Diplomatic intrigue reached fever pitch. Treaties were signed with trembling hands and violated almost before the ink was dry. The Peace of Crépy in 1544 offered only a brief and uneasy lull. Across the Mediterranean, Ottoman galleys—invited as French allies—appeared on the horizon like a gathering storm. Their sails billowed as they swept down on the coast, burning towns from Naples to Nice. Survivors described the terror of waking to shouts and the crackle of flames, of fleeing through narrow alleys as foreign soldiers looted and killed with impunity.

Yet beneath the carnage, the world was changing. The Renaissance spirit, once a beacon of art and learning, now fueled the engines of war. Italian engineers, their hands stained with ink and powder, devised new fortifications—the star-shaped bastions of the "trace italienne." These cold, unyielding walls rose where medieval towers had once stood, transforming cities into fortresses designed to withstand the relentless pounding of cannon. The age of the open city was over; survival demanded stone and science, not chivalry.

By 1557, exhaustion gripped all sides. French armies, battered by defeat at Saint-Quentin, staggered homeward. The men marched in silence, boots squelching through autumn mud, eyes fixed on the horizon. Behind them, the fields of Italy were dotted with unmarked graves. Spain too was spent—bankruptcy loomed, rebellion simmered in distant provinces. The cost of ambition had proven greater than any king could bear.

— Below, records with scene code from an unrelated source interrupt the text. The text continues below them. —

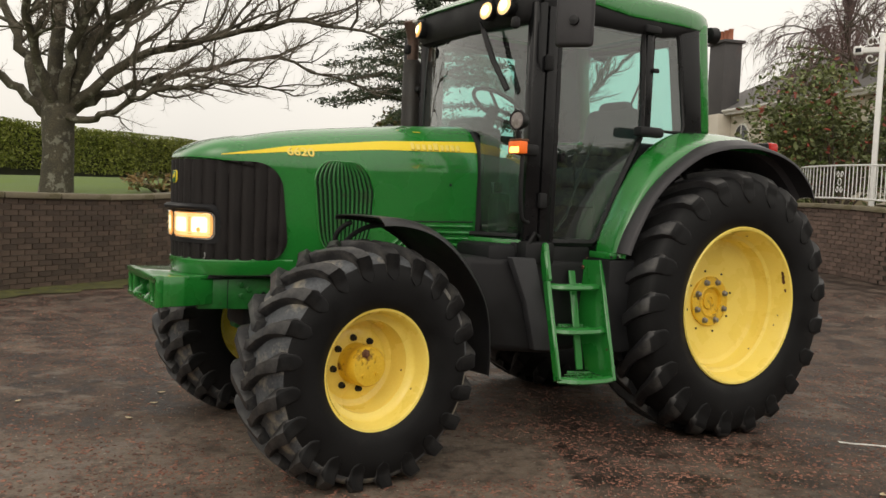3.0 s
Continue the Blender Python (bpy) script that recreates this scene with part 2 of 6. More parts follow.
def rbox(c, s, bev=0.01, seg=2, m=None):
    """A box with rounded edges: centre, size."""
    bm = bmesh.new()
    bmesh.ops.create_cube(bm, size=1.0)
    for v in bm.verts:
        v.co = Vector((v.co.x * s[0], v.co.y * s[1], v.co.z * s[2]))
    if bev:
        bmesh.ops.bevel(bm, geom=bm.edges[:], offset=min(bev, min(s) * 0.45), segments=seg, profile=0.5, affect="EDGES")
    out = pairs_of(bm)
    if m is not None:
        out = moved(out, m)
    return moved(out, Matrix.Translation(c))


def prism(pts, axis, lo, hi, bev=0.006, seg=2):
    """A flat outline pushed through along an axis ('x', 'y' or 'z'), its edges rounded."""
    put = {"x": lambda a, b, w: (w, a, b), "y": lambda a, b, w: (a, w, b), "z": lambda a, b, w: (a, b, w)}[axis]
    bm = bmesh.new()
    low = [bm.verts.new(put(a, b, lo)) for a, b in pts]
    high = [bm.verts.new(put(a, b, hi)) for a, b in pts]
    bm.faces.new(low)
    bm.faces.new(high[::-1])
    for i in range(len(pts)):
        j = (i + 1) % len(pts)
        bm.faces.new((low[j], low[i], high[i], high[j]))
    bmesh.ops.recalc_face_normals(bm, faces=bm.faces)
    if bev:
        bmesh.ops.bevel(bm, geom=bm.edges[:], offset=bev, segments=seg, profile=0.5, affect="EDGES", clamp_overlap=True)
    return pairs_of(bm)


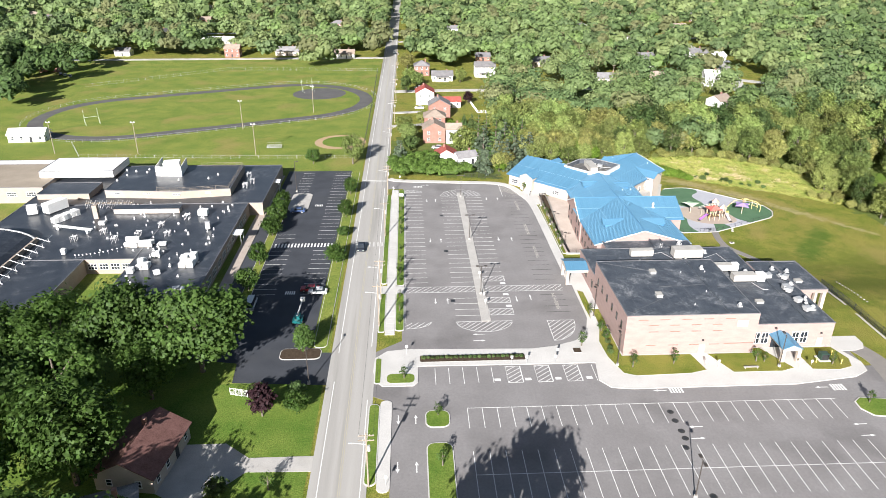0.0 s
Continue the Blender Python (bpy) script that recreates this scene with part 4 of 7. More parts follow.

As the armies withdrew and diplomats gathered in Cateau-Cambrésis, the end was in sight. Yet the scars of the Italian Wars would never fully heal. The dream of a free and united Italy lay in ruins—its fate decided not by its own people, but by the whims of distant monarchs. In the shattered villages, among the ruined palaces and silent churches, the survivors carried on, bearing memories of fire and loss that no treaty could erase.